En 1986, son cas se complique quand un mystérieux Comité de solidarité avec les prisonniers politiques arabes (CSPPA) exige sa libération et commet des attentats faisant 13 ?morts, dont celui de la rue de Rennes, devant le magasin Tati, en septembre. Les médias se déchaînent et pointe les Farl. La tête des quatre frères de Georges Ibrahim Abdallah, de Jacqueline Esber et de sa sœur Caroline, des sœurs Fayouz et Ferial Daher et de Selim El Khoury, tous membres des Farl, sont mises à prix. Des militants du Parti communiste libanais (PCL) sont expulsés vers le Liban. En fait, ces attentats ont été commis par un groupe islamiste démantelé en mars et juin 1987, dirigé par le Libanais Anis Naccache, lié aux services iraniens où est impliqué un diplomate de l’ambassade d’Iran à Paris, Wahid Gordji.

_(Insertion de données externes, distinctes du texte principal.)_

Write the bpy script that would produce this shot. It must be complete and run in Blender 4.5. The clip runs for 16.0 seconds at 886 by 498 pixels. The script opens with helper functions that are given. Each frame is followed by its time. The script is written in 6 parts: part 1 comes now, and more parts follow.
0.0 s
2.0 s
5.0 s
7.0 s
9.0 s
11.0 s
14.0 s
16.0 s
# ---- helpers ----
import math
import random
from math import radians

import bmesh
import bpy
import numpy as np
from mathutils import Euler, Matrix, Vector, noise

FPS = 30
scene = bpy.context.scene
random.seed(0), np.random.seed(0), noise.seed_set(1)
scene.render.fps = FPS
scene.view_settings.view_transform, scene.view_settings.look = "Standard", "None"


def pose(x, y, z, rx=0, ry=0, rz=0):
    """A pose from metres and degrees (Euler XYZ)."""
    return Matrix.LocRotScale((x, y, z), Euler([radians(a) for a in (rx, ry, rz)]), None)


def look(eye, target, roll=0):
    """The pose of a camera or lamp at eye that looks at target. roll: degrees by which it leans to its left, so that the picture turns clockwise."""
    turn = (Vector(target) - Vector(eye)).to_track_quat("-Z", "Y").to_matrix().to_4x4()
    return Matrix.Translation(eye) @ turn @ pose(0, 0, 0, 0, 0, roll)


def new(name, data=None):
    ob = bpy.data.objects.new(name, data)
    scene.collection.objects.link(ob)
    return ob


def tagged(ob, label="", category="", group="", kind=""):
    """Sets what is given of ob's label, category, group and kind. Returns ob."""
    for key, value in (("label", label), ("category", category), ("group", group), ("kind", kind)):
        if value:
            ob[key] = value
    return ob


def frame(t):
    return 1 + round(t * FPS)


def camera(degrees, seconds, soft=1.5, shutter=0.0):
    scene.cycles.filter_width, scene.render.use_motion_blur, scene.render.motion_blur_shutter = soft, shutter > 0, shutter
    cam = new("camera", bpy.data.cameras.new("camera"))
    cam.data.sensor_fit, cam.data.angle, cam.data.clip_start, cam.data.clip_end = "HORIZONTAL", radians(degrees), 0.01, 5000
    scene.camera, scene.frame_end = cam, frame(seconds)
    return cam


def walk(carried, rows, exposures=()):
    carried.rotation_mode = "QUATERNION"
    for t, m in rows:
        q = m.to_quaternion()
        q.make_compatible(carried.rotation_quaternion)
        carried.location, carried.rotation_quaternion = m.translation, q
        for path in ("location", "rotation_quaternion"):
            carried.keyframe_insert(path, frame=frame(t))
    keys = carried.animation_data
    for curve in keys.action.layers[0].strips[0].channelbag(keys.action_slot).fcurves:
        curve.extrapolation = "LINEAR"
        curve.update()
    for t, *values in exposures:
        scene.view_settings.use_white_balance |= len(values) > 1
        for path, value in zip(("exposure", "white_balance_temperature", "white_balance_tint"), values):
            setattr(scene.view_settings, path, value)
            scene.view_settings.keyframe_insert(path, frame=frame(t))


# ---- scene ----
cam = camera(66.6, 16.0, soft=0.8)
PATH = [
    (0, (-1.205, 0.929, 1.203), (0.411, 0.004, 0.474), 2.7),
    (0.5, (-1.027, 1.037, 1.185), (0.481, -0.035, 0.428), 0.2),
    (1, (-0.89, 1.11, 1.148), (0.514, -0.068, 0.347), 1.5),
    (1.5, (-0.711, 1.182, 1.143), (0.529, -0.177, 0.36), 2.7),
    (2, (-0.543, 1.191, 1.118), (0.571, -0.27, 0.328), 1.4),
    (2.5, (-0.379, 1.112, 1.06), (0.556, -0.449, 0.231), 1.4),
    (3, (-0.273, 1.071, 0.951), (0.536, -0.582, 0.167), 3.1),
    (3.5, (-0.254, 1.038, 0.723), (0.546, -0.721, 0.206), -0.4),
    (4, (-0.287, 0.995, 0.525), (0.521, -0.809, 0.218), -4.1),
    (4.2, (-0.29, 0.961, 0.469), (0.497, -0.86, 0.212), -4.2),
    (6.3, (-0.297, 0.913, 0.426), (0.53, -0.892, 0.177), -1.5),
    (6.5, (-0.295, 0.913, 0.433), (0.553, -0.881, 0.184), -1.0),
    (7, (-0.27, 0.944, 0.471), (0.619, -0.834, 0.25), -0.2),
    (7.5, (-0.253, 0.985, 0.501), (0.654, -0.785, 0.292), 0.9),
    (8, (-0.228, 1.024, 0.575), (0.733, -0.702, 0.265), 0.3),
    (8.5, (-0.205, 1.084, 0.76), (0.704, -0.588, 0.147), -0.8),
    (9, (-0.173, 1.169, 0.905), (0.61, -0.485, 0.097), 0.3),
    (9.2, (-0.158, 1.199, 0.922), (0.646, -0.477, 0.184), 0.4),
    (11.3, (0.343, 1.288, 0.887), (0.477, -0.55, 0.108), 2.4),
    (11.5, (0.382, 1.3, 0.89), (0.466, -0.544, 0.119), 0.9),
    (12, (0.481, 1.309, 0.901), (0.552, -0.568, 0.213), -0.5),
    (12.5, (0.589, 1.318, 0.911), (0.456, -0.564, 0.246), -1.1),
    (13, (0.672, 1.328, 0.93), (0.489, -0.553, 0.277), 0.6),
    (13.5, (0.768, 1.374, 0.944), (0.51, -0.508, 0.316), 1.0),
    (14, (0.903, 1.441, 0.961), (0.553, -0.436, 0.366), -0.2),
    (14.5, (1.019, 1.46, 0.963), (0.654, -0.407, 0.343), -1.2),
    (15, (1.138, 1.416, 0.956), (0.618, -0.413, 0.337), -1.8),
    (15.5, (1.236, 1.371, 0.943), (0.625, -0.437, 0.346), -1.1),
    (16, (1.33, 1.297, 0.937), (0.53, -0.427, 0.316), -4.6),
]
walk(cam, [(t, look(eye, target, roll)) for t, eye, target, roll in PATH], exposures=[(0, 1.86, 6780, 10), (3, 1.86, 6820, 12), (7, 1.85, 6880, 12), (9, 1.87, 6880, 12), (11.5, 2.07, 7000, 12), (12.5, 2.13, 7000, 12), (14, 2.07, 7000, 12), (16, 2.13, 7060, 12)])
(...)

Du coup, la donne change. « Les frères Abdallah ne sont pour rien dans l’attentat de la rue de Rennes », rapportait Libération du 16 septembre 1986, citant des sources policières. Ces faits nouveaux auraient dû conduire à une révision de son procès. Il n’en a rien été. Car, comme l’écrivait l’Humanité du 13 mars 1987, « tout a été fait pour associer dans l’esprit des Français le nom d’Abdallah au terrorisme (…) et notamment à la vague d’attentats de septembre 1986 ».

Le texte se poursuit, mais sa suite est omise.